Others again have supposed that Matthew gave the forefathers according to the flesh: whereas Luke gave these according to the spirit, that is, righteous men, who are called (Christ's) forefathers by likeness of virtue.

But an answer is given in the Qq. Vet. et Nov. Test. [*Part i, qu. lvi; part 2, qu. vi] to the effect that we are not to understand that Joseph is said by Luke to be the son of Heli: but that at the time of Christ, Heli and Joseph were differently descended from David. Hence Christ is said to have been supposed to be the son of Joseph, and also to have been the son of Heli as though (the Evangelist) were to say that Christ, from the fact that He was the son of Joseph, could be called the son of Heli and of all those who were descended from David; as the Apostle says (Rom. 9:5): "Of whom" (viz. the Jews) "is Christ according to the flesh."

Augustine again gives three solutions (De Qq. Evang. ii), saying: "There are three motives by one or other of which the evangelist was guided. For either one evangelist mentions Joseph's father of whom he was begotten; whilst the other gives either his maternal grandfather or some other of his later forefathers; or one was Joseph's natural father: the other is father by adoption. Or, according to the Jewish custom, one of those having died without children, a near relation of his married his wife, the son born of the latter union being reckoned as the son of the former": which is a kind of legal adoption, as Augustine himself says (De Consensu Evang. ii, Cf. Retract. ii).

This last motive is the truest: Jerome also gives it commenting on Matt. 1:16; and Eusebius of Caesarea in his Church history (I, vii), says that it is given by Africanus the historian.
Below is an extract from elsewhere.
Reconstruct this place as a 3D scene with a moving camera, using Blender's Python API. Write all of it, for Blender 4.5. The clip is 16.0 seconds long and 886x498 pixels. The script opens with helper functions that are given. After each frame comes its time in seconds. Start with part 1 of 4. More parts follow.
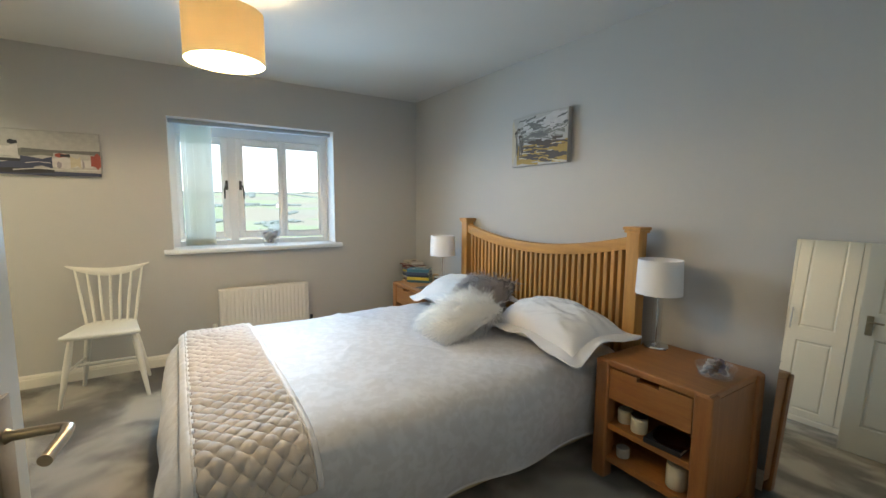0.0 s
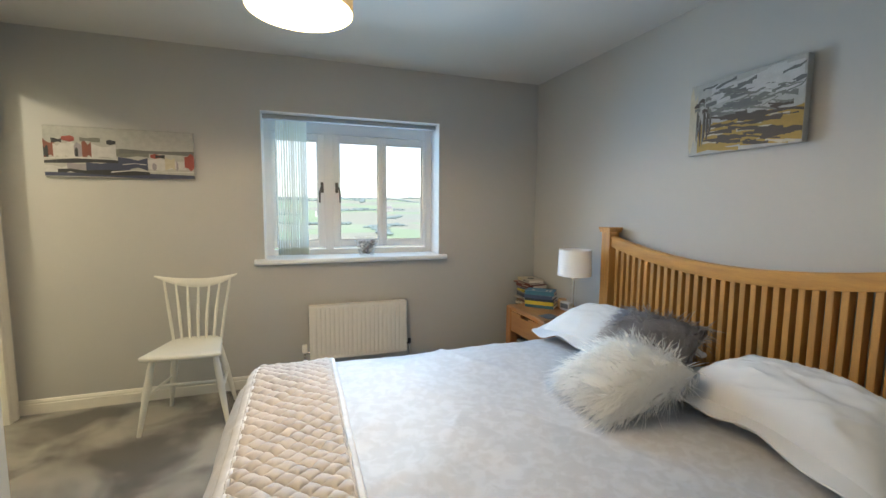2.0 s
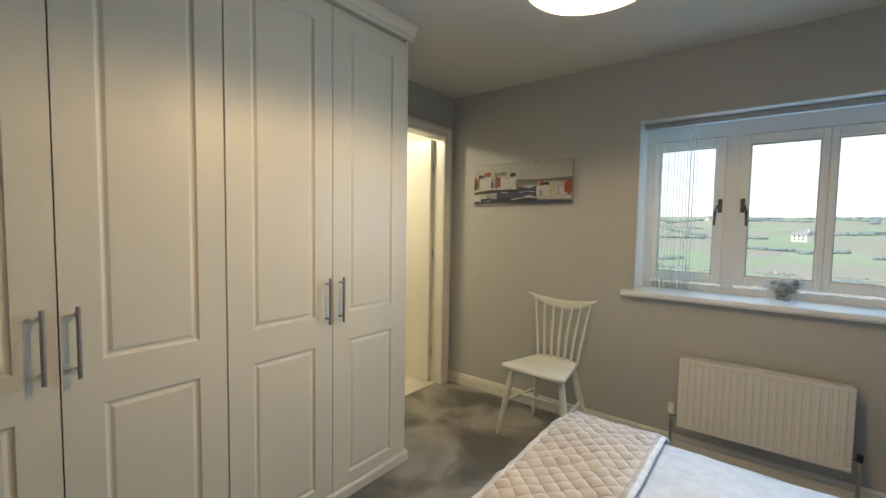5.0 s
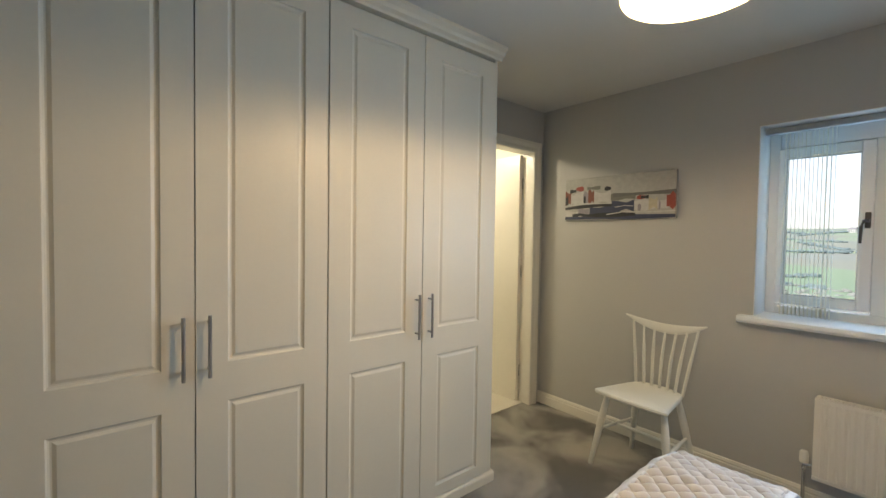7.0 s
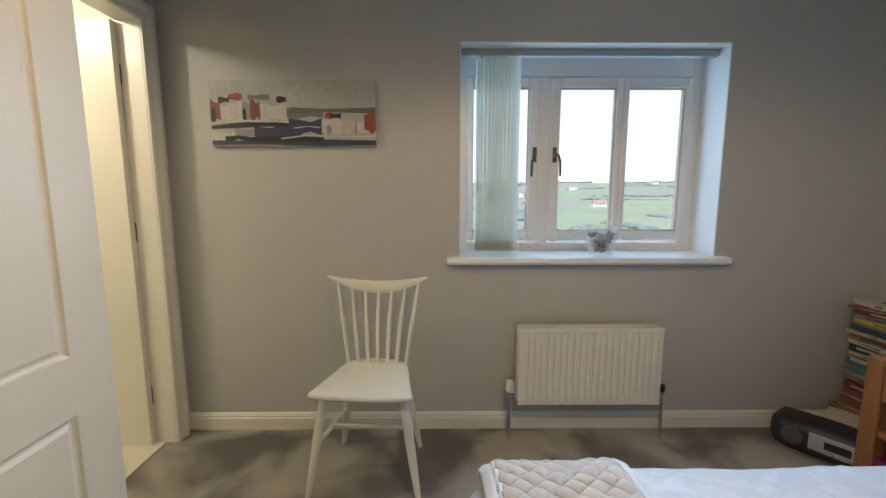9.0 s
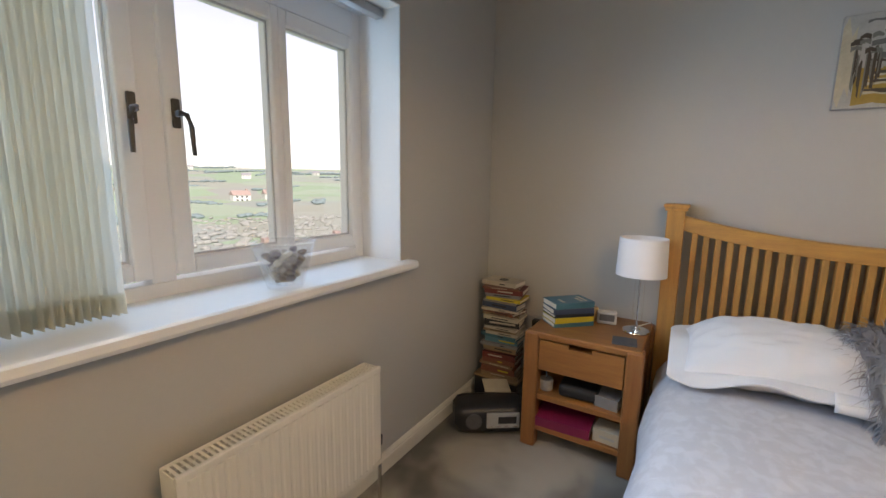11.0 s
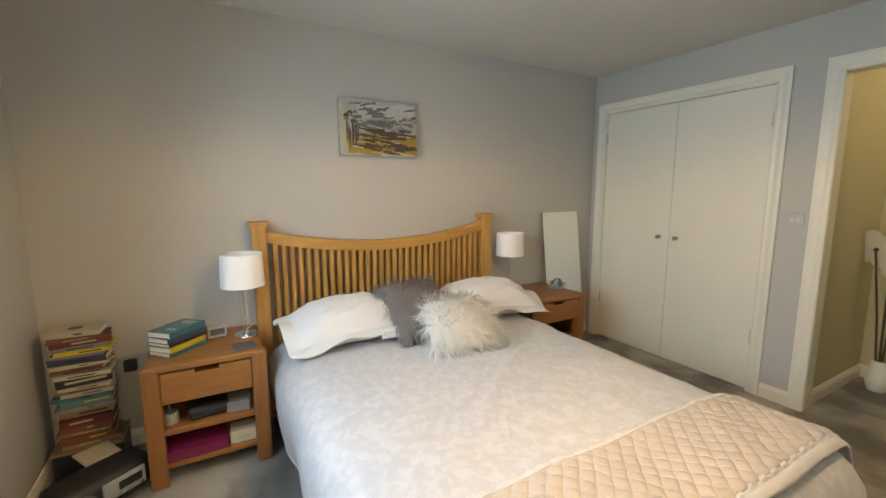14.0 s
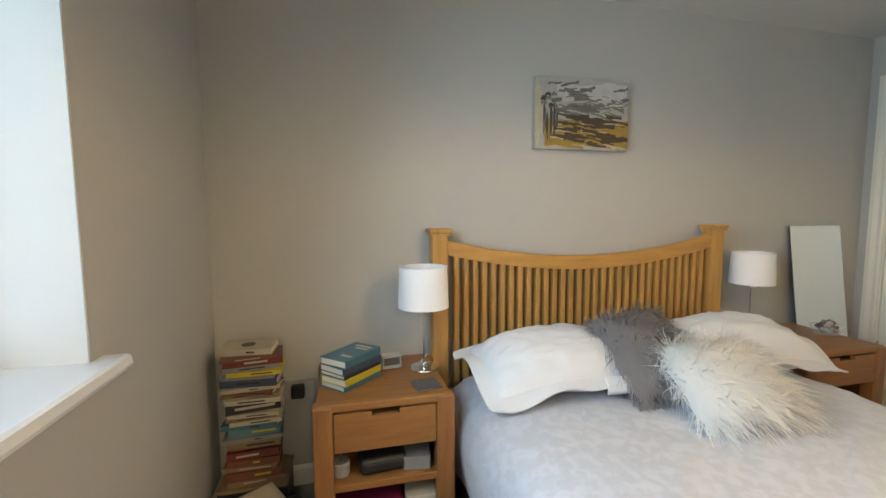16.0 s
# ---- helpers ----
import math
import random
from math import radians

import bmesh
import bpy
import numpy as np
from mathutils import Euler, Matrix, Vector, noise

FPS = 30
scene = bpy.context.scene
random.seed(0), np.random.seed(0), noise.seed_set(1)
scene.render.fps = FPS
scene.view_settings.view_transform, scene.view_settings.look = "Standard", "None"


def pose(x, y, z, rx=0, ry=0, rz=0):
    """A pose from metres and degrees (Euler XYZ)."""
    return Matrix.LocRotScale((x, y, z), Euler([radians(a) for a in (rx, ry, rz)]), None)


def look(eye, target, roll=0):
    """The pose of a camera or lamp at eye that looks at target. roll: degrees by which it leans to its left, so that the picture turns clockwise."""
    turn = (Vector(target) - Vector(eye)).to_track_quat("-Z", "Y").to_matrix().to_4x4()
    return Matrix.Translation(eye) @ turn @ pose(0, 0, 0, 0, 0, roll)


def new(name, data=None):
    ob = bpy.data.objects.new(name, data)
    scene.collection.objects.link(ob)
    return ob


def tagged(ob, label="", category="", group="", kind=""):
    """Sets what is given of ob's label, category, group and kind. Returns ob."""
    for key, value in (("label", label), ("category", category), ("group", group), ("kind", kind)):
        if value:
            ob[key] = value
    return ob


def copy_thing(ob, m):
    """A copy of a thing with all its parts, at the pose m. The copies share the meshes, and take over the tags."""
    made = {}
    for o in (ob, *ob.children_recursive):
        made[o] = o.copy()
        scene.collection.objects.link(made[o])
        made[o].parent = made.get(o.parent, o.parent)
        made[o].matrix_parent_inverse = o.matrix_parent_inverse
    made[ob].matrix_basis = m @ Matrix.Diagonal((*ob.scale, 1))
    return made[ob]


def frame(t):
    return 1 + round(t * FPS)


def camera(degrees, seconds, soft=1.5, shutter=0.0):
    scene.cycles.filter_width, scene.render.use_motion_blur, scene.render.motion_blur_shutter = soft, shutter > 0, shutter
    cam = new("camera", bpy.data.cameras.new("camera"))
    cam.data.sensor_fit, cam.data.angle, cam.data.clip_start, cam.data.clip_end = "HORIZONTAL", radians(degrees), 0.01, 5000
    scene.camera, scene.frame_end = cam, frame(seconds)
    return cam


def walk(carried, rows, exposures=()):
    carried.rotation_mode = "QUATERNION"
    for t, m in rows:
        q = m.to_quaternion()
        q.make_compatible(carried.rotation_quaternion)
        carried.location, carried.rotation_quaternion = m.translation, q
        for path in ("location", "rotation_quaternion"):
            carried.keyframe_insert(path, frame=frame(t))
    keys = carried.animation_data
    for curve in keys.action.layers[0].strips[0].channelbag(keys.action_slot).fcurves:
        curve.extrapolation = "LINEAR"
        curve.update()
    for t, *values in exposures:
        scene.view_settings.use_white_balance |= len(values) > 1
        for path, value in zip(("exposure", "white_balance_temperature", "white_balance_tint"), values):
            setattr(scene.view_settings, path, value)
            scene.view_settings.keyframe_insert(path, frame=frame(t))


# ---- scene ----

For these writers say that Mathan and Melchi, at different times, each begot a son of one and the same wife, named Estha. For Mathan, who traced his descent through Solomon, had married her first, and died, leaving one son, whose name was Jacob: and after his death, as the law did not forbid his widow to remarry, Melchi, who traced his descent through Mathan, being of the same tribe though not of the same family as Mathan, married his widow, who bore him a son, called Heli; so that Jacob and Heli were uterine brothers born to different fathers. Now one of these, Jacob, on his brother Heli dying without issue, married the latter's widow, according to the prescription of the law, of whom he had a son, Joseph, who by nature was his own son, but by law was accounted the son of Heli. Wherefore Matthew says "Jacob begot Joseph": whereas Luke, who was giving the legal genealogy, speaks of no one as begetting.
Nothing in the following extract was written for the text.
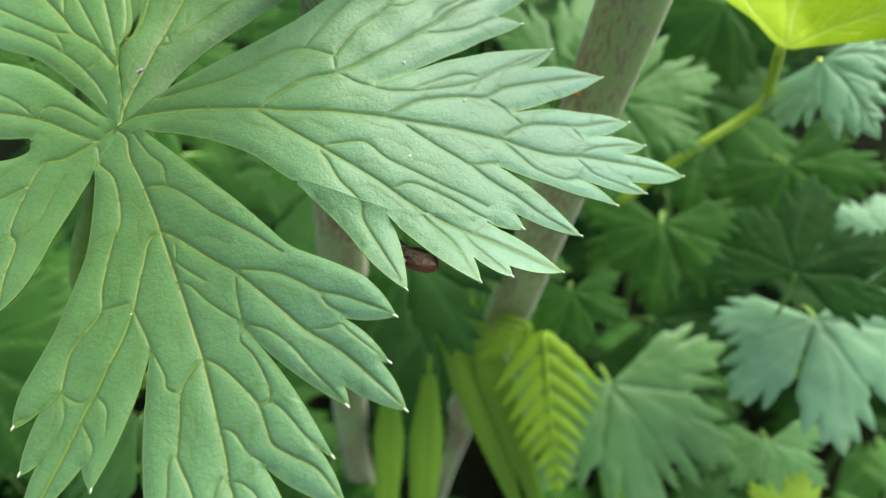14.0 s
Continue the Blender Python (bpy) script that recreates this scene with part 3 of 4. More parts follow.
def build_main_leaf():
    leaf = tagged(new("palmate_leaf"), "large deeply cut blue-green leaf with grooved pale veins", "leaf")
    leaf.location = LEAF_BASE
    lobes = (RIGHT_LOBE, LOW_LOBE, LOWLEFT_LOBE, LEFT_LOBE, UPLEFT_LOBE, UP_LOBE)
    shapes = [lobe_outline(a, f, b, 0.6)[:2] for a, f, b in lobes]
    drawn = lambda kinds: [(resample(bezier(pts, 12 * len(pts)), 0.5), weight) for kind in kinds for weight, *pts in kind]
    every = drawn((RIGHT_VEINS, RIGHT_SIDE, RIGHT_OUTER, RIGHT_LOW, LOW_VEINS, LOW_RIGHT, LOW_MIDDLE, LOW_LEFT, LEFT_VEINS, UPLEFT_VEINS, UPLEFT_SIDE))
    upper = drawn((UP_VEINS, UP_SIDE))
    every += cross_veins(every, random.Random(4))
    upper += cross_veins(upper, random.Random(5))
    for lobe, (line, tips) in zip(lobes, shapes):
        surf = upper_surface if lobe is UP_LOBE else main_surface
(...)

And although Damascene (De Fide Orth. iv) says that the Blessed Virgin Mary was connected with Joseph in as far as Heli was accounted as his father, for he says that she was descended from Melchi: yet must we also believe that she was in some way descended from Solomon through those patriarchs enumerated by Matthew, who is said to have set down Christ's genealogy according to the flesh; and all the more since Ambrose states that Christ was of the seed of Jechonias.
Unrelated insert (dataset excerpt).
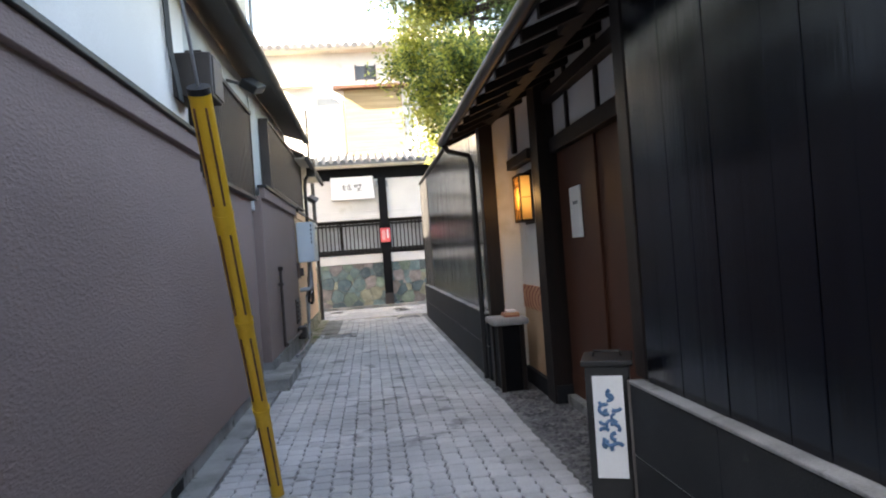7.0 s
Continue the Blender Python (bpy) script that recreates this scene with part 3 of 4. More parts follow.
# ---- right: glossy board wall with block base ----
def base_wall(parent, x, y0, y1):
    pbox("base_core", parent, DARK_CONC, x + 0.02, x + 0.20, y0, y1, -0.05, 0.78)
    n = max(1, round((y1 - y0) / 0.9))
    for k, (z0, z1) in enumerate(((0.0, 0.40), (0.406, 0.78))):
        for i in range(n):
            a, b = y0 + (y1 - y0) * i / n, y0 + (y1 - y0) * (i + 1) / n
            pbox("block", parent, DARK_CONC, x, x + 0.03, a + 0.002, b - 0.002, z0, z1, 0.003)
    pbox("mortar_line", parent, CONCRETE, x + 0.004, x + 0.02, y0, y1, 0.398, 0.408, 0)
    pbox("base_cap", parent, CONCRETE, x - 0.005, x + 0.2, y0, y1, 0.782, 0.80)


w2 = thing("wall_right_boards", "glossy black board wall on a dark grey block base", "wall", kind="structure")
pbox("core", w2, BLACK_MATT, 1.0, 1.12, 8.3, 14.42, 0.8, 3.42)
boards(w2, BLACK_BOARD, 1.0, -1, 8.47, 14.41, 0.80, 3.42, 0.20, thick=0.022, gap=0.0015, uneven=0.6)
base_wall(w2, 0.91, 8.22, 14.50)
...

Reply Obj. 3: According to Augustine (De Consensu Evang. ii) "Matthew purposed to delineate the royal personality of Christ; Luke the priestly personality: so that in Matthew's genealogy is signified the assumption of our sins by our Lord Jesus Christ": inasmuch as by his carnal origin "He assumed 'the likeness of sinful flesh.' But in Luke's genealogy the washing away of our sins is signified," which is effected by Christ's sacrifice. "For which reason Matthew traces the generations downwards, Luke upwards." For the same reason too "Matthew descends from David through Solomon, in whose mother David sinned; whereas Luke ascends to David through Nathan, through whose namesake, the prophet, God expiated his sin." And hence it is also that, because "Matthew wished to signify that Christ had condescended to our mortal nature, he set down the genealogy of Christ at the very outset of his Gospel, beginning with Abraham and descending to Joseph and the birth of Christ Himself. Luke, on the contrary, sets forth Christ's genealogy not at the outset, but after Christ's Baptism, and not in the descending but in the ascending order: as though giving prominence to the office of the priest in expiating our sins, to which John bore witness, saying: 'Behold Him who taketh away the sin of the world.' And in the ascending order, he passes Abraham and continues up to God, to whom we are reconciled by cleansing and expiating. With reason too he follows the origin of adoption; because by adoption we become children of God: whereas by carnal generation the Son of God became the Son of Man. Moreover he shows sufficiently that he does not say that Joseph was the son of Heli as though begotten by him, but because he was adopted by him, since he says that Adam was the son of God, inasmuch as he was created by God."

Again, the number forty pertains to the time of our present life: because of the four parts of the world in which we pass this mortal life under the rule of Christ. And forty is the product of four multiplied by ten: while ten is the sum of the numbers from one to four. The number ten may also refer to the decalogue; and the number four to the present life; or again to the four Gospels, according to which Christ reigns in us. And thus "Matthew, putting forward the royal personality of Christ, enumerates forty persons not counting Him" (cf. Augustine, De Consensu Evang. ii). But this is to be taken on the supposition that it be the same Jechonias at the end of the second, and at the commencement of the third series of fourteen, as Augustine understands it. According to him this was done in order to signify "that under Jechonias there was a certain defection to strange nations during the Babylonian captivity; which also foreshadowed the fact that Christ would pass from the Jews to the Gentiles."